Reproduce the data below in full and exclude every picture.

Data lines »
## Begin
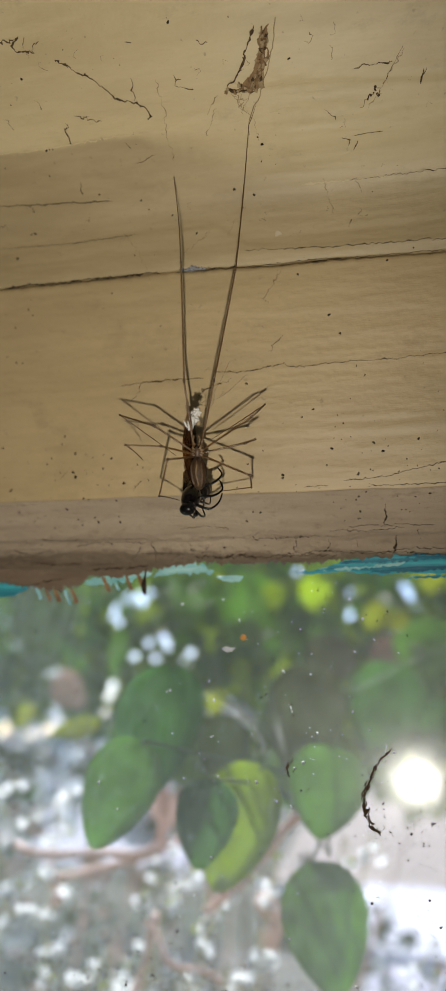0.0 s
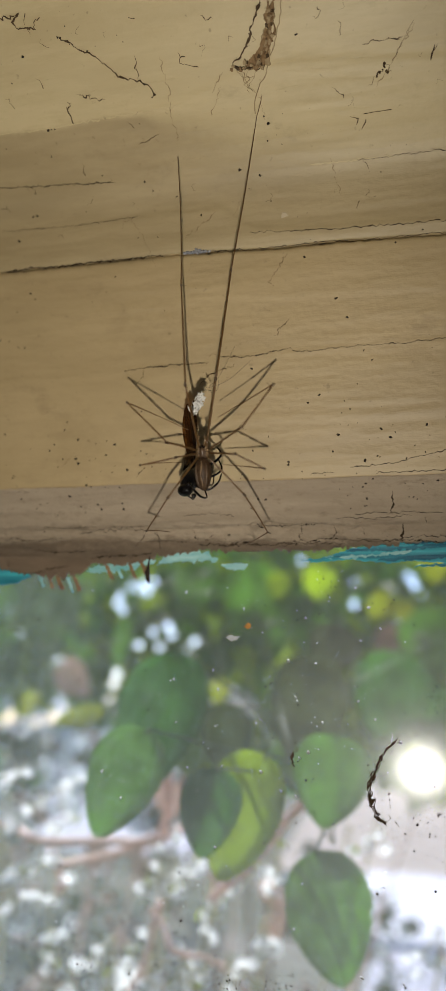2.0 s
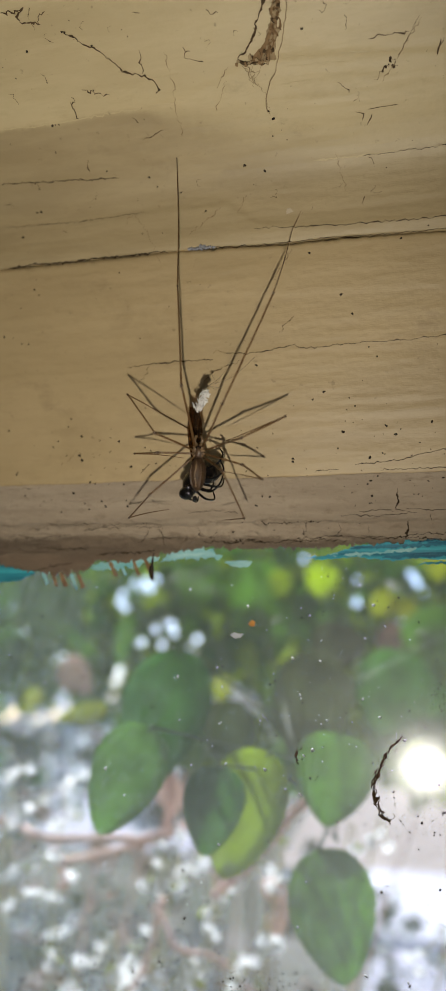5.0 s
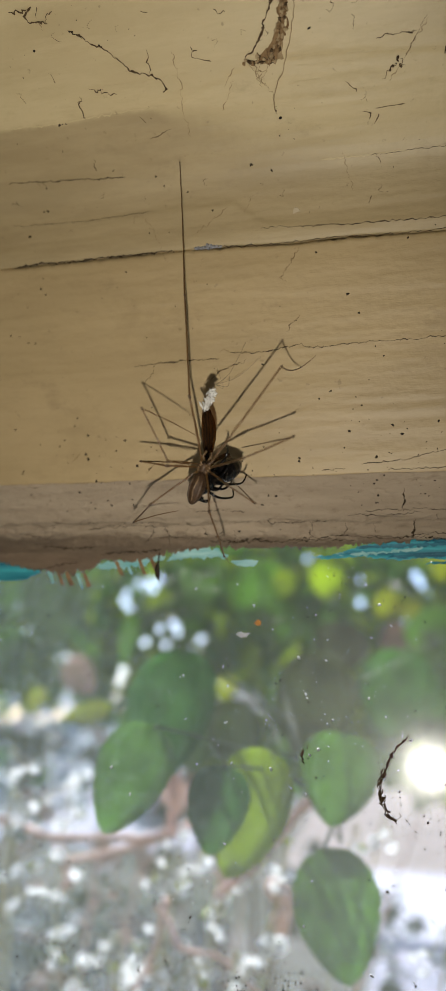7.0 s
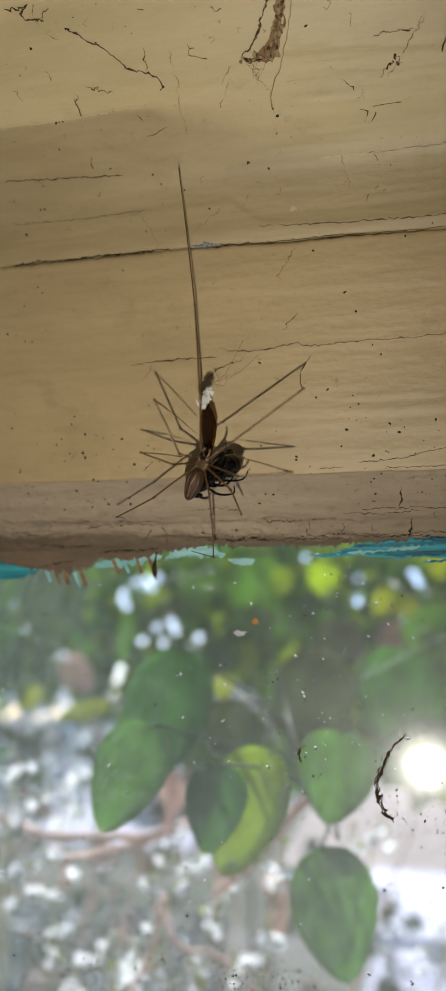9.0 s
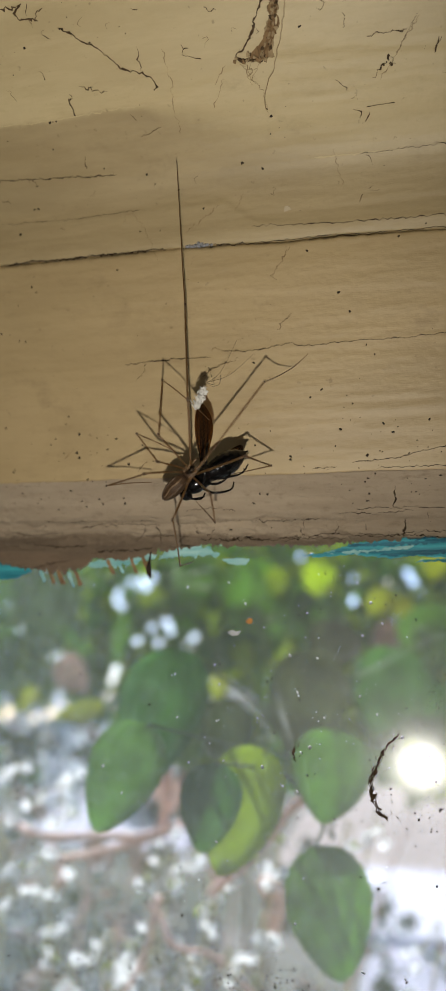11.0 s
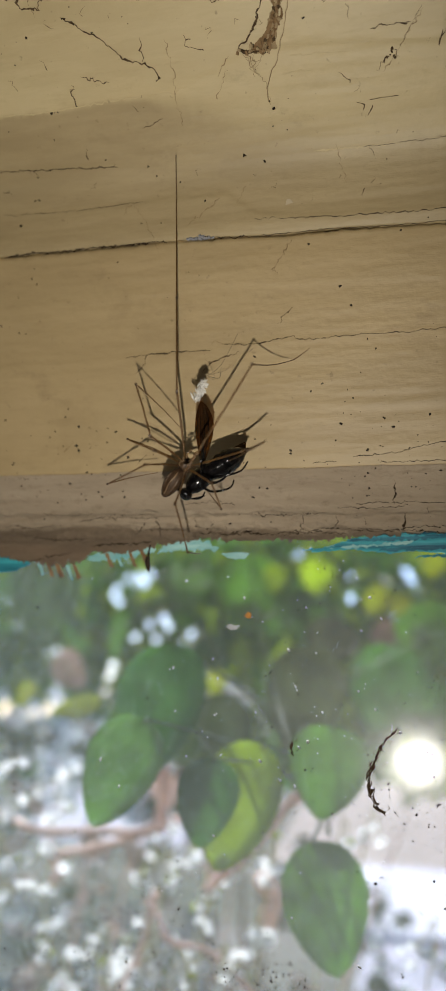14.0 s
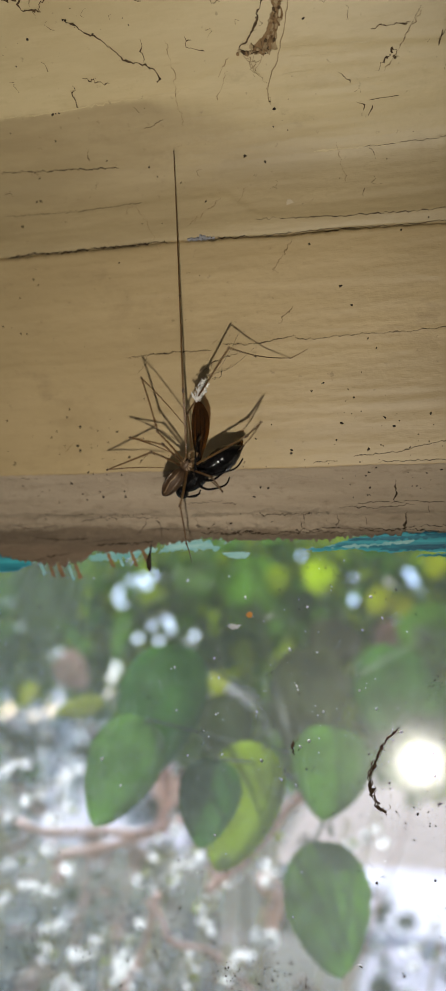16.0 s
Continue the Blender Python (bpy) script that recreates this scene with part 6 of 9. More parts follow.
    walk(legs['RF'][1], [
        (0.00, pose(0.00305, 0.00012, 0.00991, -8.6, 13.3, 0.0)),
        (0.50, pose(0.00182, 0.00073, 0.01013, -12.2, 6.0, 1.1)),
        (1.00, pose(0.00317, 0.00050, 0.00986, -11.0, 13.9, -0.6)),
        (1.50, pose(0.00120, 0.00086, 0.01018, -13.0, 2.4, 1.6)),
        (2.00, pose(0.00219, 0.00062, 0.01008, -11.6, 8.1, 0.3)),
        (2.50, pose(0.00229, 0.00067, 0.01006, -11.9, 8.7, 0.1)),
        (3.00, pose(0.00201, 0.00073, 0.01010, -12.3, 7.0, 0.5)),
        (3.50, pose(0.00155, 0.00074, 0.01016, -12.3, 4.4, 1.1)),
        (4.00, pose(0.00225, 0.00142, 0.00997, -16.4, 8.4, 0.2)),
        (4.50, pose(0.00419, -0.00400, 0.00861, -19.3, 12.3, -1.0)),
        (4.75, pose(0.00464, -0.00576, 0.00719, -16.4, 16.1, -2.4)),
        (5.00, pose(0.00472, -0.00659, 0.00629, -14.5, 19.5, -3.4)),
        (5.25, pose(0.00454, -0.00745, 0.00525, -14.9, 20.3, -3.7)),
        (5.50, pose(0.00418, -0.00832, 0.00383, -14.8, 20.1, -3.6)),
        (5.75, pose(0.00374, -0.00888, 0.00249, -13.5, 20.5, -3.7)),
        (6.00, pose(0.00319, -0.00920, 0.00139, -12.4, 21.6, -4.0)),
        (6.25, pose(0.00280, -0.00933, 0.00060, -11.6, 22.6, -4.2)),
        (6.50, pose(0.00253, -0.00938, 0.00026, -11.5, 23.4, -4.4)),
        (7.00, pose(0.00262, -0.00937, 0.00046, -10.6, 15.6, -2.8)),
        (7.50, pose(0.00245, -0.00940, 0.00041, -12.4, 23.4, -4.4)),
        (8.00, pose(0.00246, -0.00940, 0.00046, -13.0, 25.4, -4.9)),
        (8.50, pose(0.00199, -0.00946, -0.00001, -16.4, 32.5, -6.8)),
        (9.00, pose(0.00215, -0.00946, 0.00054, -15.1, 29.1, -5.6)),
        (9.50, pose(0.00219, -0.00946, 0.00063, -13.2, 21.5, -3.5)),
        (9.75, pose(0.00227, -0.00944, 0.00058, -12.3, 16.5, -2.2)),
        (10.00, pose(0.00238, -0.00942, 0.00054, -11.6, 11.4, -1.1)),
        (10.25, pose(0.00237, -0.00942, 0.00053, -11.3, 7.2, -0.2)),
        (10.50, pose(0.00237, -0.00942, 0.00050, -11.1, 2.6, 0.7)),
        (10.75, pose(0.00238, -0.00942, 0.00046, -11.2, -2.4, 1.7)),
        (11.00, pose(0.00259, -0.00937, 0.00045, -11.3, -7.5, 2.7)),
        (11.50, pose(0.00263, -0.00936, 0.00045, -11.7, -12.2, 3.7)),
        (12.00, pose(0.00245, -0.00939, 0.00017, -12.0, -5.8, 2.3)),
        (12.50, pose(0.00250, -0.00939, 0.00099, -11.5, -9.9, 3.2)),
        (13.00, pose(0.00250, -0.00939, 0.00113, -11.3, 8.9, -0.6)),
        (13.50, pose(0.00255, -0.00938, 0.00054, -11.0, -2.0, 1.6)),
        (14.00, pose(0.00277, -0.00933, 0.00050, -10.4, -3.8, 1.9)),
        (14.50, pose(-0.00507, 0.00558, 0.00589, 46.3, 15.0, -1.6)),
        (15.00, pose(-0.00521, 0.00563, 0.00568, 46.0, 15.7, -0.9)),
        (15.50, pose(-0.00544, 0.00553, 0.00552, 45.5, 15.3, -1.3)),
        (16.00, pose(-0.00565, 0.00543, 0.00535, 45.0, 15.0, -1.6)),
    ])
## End
Result for this task »
0.0 s
2.0 s
5.0 s
7.0 s
9.0 s
11.0 s
14.0 s
16.0 s
Continue the Blender Python (bpy) script that recreates this scene with part 6 of 9. More parts follow.
    walk(legs['RF'][1], [
        (0.00, pose(0.00305, 0.00012, 0.00991, -8.6, 13.3, 0.0)),
        (0.50, pose(0.00182, 0.00073, 0.01013, -12.2, 6.0, 1.1)),
        (1.00, pose(0.00317, 0.00050, 0.00986, -11.0, 13.9, -0.6)),
        (1.50, pose(0.00120, 0.00086, 0.01018, -13.0, 2.4, 1.6)),
        (2.00, pose(0.00219, 0.00062, 0.01008, -11.6, 8.1, 0.3)),
        (2.50, pose(0.00229, 0.00067, 0.01006, -11.9, 8.7, 0.1)),
        (3.00, pose(0.00201, 0.00073, 0.01010, -12.3, 7.0, 0.5)),
        (3.50, pose(0.00155, 0.00074, 0.01016, -12.3, 4.4, 1.1)),
        (4.00, pose(0.00225, 0.00142, 0.00997, -16.4, 8.4, 0.2)),
        (4.50, pose(0.00419, -0.00400, 0.00861, -19.3, 12.3, -1.0)),
        (4.75, pose(0.00464, -0.00576, 0.00719, -16.4, 16.1, -2.4)),
        (5.00, pose(0.00472, -0.00659, 0.00629, -14.5, 19.5, -3.4)),
        (5.25, pose(0.00454, -0.00745, 0.00525, -14.9, 20.3, -3.7)),
        (5.50, pose(0.00418, -0.00832, 0.00383, -14.8, 20.1, -3.6)),
        (5.75, pose(0.00374, -0.00888, 0.00249, -13.5, 20.5, -3.7)),
        (6.00, pose(0.00319, -0.00920, 0.00139, -12.4, 21.6, -4.0)),
        (6.25, pose(0.00280, -0.00933, 0.00060, -11.6, 22.6, -4.2)),
        (6.50, pose(0.00253, -0.00938, 0.00026, -11.5, 23.4, -4.4)),
        (7.00, pose(0.00262, -0.00937, 0.00046, -10.6, 15.6, -2.8)),
        (7.50, pose(0.00245, -0.00940, 0.00041, -12.4, 23.4, -4.4)),
        (8.00, pose(0.00246, -0.00940, 0.00046, -13.0, 25.4, -4.9)),
        (8.50, pose(0.00199, -0.00946, -0.00001, -16.4, 32.5, -6.8)),
        (9.00, pose(0.00215, -0.00946, 0.00054, -15.1, 29.1, -5.6)),
        (9.50, pose(0.00219, -0.00946, 0.00063, -13.2, 21.5, -3.5)),
        (9.75, pose(0.00227, -0.00944, 0.00058, -12.3, 16.5, -2.2)),
        (10.00, pose(0.00238, -0.00942, 0.00054, -11.6, 11.4, -1.1)),
        (10.25, pose(0.00237, -0.00942, 0.00053, -11.3, 7.2, -0.2)),
        (10.50, pose(0.00237, -0.00942, 0.00050, -11.1, 2.6, 0.7)),
        (10.75, pose(0.00238, -0.00942, 0.00046, -11.2, -2.4, 1.7)),
        (11.00, pose(0.00259, -0.00937, 0.00045, -11.3, -7.5, 2.7)),
        (11.50, pose(0.00263, -0.00936, 0.00045, -11.7, -12.2, 3.7)),
        (12.00, pose(0.00245, -0.00939, 0.00017, -12.0, -5.8, 2.3)),
        (12.50, pose(0.00250, -0.00939, 0.00099, -11.5, -9.9, 3.2)),
        (13.00, pose(0.00250, -0.00939, 0.00113, -11.3, 8.9, -0.6)),
        (13.50, pose(0.00255, -0.00938, 0.00054, -11.0, -2.0, 1.6)),
        (14.00, pose(0.00277, -0.00933, 0.00050, -10.4, -3.8, 1.9)),
        (14.50, pose(-0.00507, 0.00558, 0.00589, 46.3, 15.0, -1.6)),
        (15.00, pose(-0.00521, 0.00563, 0.00568, 46.0, 15.7, -0.9)),
        (15.50, pose(-0.00544, 0.00553, 0.00552, 45.5, 15.3, -1.3)),
        (16.00, pose(-0.00565, 0.00543, 0.00535, 45.0, 15.0, -1.6)),
    ])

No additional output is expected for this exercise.